In practice, for example, analyses that once took several hours can be reduced to just a few minutes or even seconds. Conventional databases are optimized for all processes on hard disks, but these are much slower than the main memory and cannot provide real-time analyses. In contrast, in-memory technology enables real-time data analyses and evaluations as well as ad-hoc reports in a matter of seconds.
In addition, in-memory technology significantly simplifies data analysis, as it is no longer necessary to aggregate basic data in advance. This is due to the fact that the in-memory database can be used to directly analyze both structured and unstructured data from various upstream systems.
The industry, which is increasingly data-driven, also offers in-memory databases the necessary degree of flexibility: the Exasol solution, for example, is easy to implement and highly scalable, as it does not require complex installations and configurations. Instead, it is characterized by automated self-optimization. On the one hand, this is essential as the mountains of data are constantly growing. On the other hand, this contributes to a significant reduction in the burden on the company's own IT resources.
Necessary investments
There is no general answer to the question of what investment is required for an in-memory solution, as the total budget to be invested depends on the individual case and the existing infrastructure. However, it is often not a question of completely replacing existing systems and carrying out cost-intensive migration projects. In-memory databases are often implemented as an additional high-performance layer that is considered instead of expensive upgrades to existing database systems. The technical requirements for efficient in-memory data analysis are straightforward:
- Powerful and efficient systems,
- a freely scalable, analytical database that can process large volumes of data and
- a business intelligence front end or visualization software to control the analyses.
When deciding on an in-memory database solution, the most important task within the IT department is to take stock of the existing IT infrastructure. In principle, big data analyses do not require a complete replacement of systems. In most cases, it is sufficient to supplement existing systems with new ones. The high-performance database can be flexibly embedded in the existing infrastructure, whether through scalability on standard hardware or through agile integration with Hadoop and other specialized databases, for example. Nothing needs to be changed to the existing infrastructure.
The main criterion when analyzing the existing infrastructure is to check the requirements for how to handle the data volumes generated in accordance with the requirements. The biggest role in this context is played by the performance and speed of the implemented systems. As a rule, traditional IT systems are completely overloaded with huge amounts of data and react too slowly. It is also important to be able to merge data from various non-homogeneous sources and to process and analyze large volumes of data in real time. Flexibility is an equally essential criterion. Furthermore, the solution should not require constant tuning and should be low-maintenance. In-memory systems reduce the workload enormously here, as there is simply no need for tedious system analysis and continuous tuning of the database configuration. While normally one or two people are responsible for a conventional database and have to constantly monitor and optimize the system, this effort is usually completely eliminated with in-memory solutions.

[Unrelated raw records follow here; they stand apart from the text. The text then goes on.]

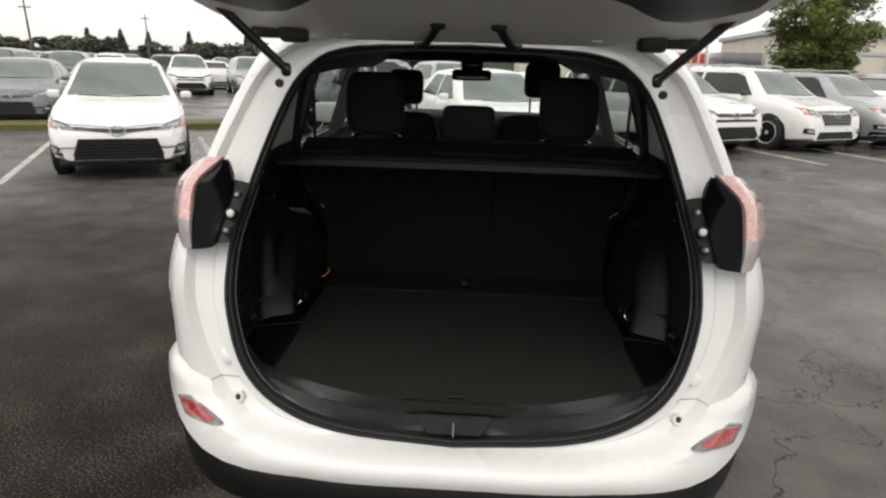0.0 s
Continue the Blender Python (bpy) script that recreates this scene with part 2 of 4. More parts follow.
def asphalt():
    """Dark wet asphalt: fine stones, damp glossy patches and a net of cracks."""
    m = bpy.data.materials.new("wet_asphalt")
    m.use_nodes = True
    nt = m.node_tree
    b = nt.nodes["Principled BSDF"]
    co = nt.nodes.new("ShaderNodeTexCoord")

    def noise_at(scale, detail=4.0):
        n = nt.nodes.new("ShaderNodeTexNoise")
        n.inputs["Scale"].default_value, n.inputs["Detail"].default_value = scale, detail
        nt.links.new(co.outputs["Object"], n.inputs["Vector"])
        return n

    def span(value, a, c, lo, hi):
        r = nt.nodes.new("ShaderNodeMapRange")
        for key, v in (("From Min", a), ("From Max", c), ("To Min", lo), ("To Max", hi)):
            r.inputs[key].default_value = v
        nt.links.new(value, r.inputs["Value"])
        return r.outputs["Result"]

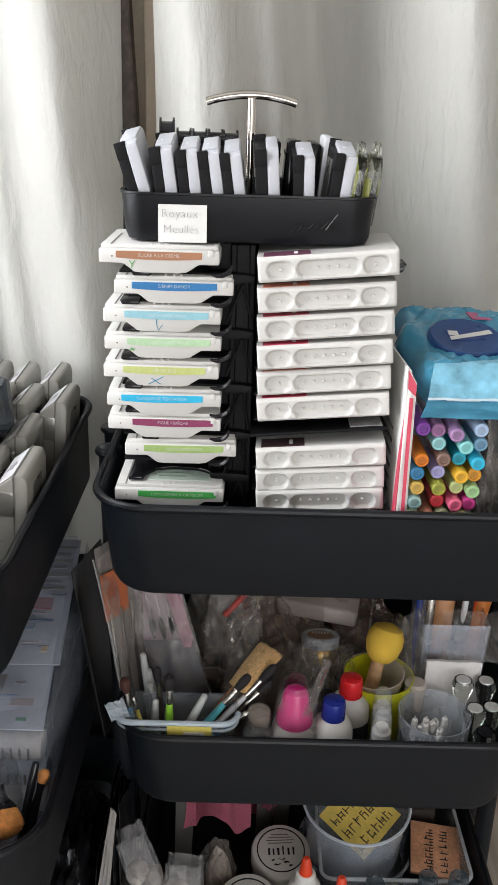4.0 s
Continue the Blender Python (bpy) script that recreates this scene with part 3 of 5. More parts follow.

In addition, in-house solutions can be supplemented with cloud solutions: Even when budgets are tight, analysis projects can be implemented successfully and cost-effectively with the help of flexibly scalable software-as-a-service or cloud solutions. For example, companies without huge IT budgets can also use powerful solutions, as only a small amount of expertise needs to be built up in-house and initial investments and responsibility for all hardware and software are eliminated. Project duration and complexity can also be reduced as a result. In addition, flexible terms and scaling options in the SaaS sector offer more agility and less risk.
Therefore, the main task of an IT manager is to bring the existing systems up to speed and choose solutions that can grow with the new tasks in order to ensure long-term investment security.
Author:
Mathias Golombek is Chief Technology Officer (CTO) at Exasol.
Efficient data analysis at Semikron
Semikron also benefits from the advantages of in-memory data analysis in the production environment. The manufacturer of power electronics uses an in-memory database management solution in the area of measurement data archiving. With the data analysis, the company was able to reduce the creation of a box plot to determine the value distribution of all orders from the previous month from one week per month to one minute per month. In addition, key production figures for the products sold can be generated at any time at the touch of a button. In addition, preventive analyses and planning scenarios based on measurement data can be created particularly quickly and dynamically using in-memory technology - even ad hoc if necessary. It is also possible to call up all production records with all available data for an individual component at any time.
If the company currently manufactures power semiconductor modules and systems in Slovakia, for example, special input plug-ins ensure that the incoming heterogeneous measurement and process data is standardized and stored on an international server in a first step. In a second step, this standardized data is transferred from the international server to a central server in Germany. The data is then unpacked and transferred to the in-memory database. There it is available for analytical queries and reports at any time.
The system consists of 3+1 individual computers (nodes), which are connected to form a cluster. The data is distributed automatically in the cluster so that all hardware resources are used optimally during calculations and all information is stored in columns and not in rows during the process. The database system also automatically determines the ideal system configuration.
This saves the administrator from having to analyze the queries and manually create the required indices. This has led to the optimization of processes and workflows: "For example, we have achieved significant quality improvements in module production via the introduction of a plasma cleaner before processing the raw material. We were also able to quickly determine from the outset which raw material was used for a particular production batch and in which customer product it was further processed and sold. Since then, it has been possible to track certain critical process parameters (e.g. reverse voltage) from the chip to the finished module or system to the end customer," explains Gerhard Zapf, Senior Manager IT Application at Semikron.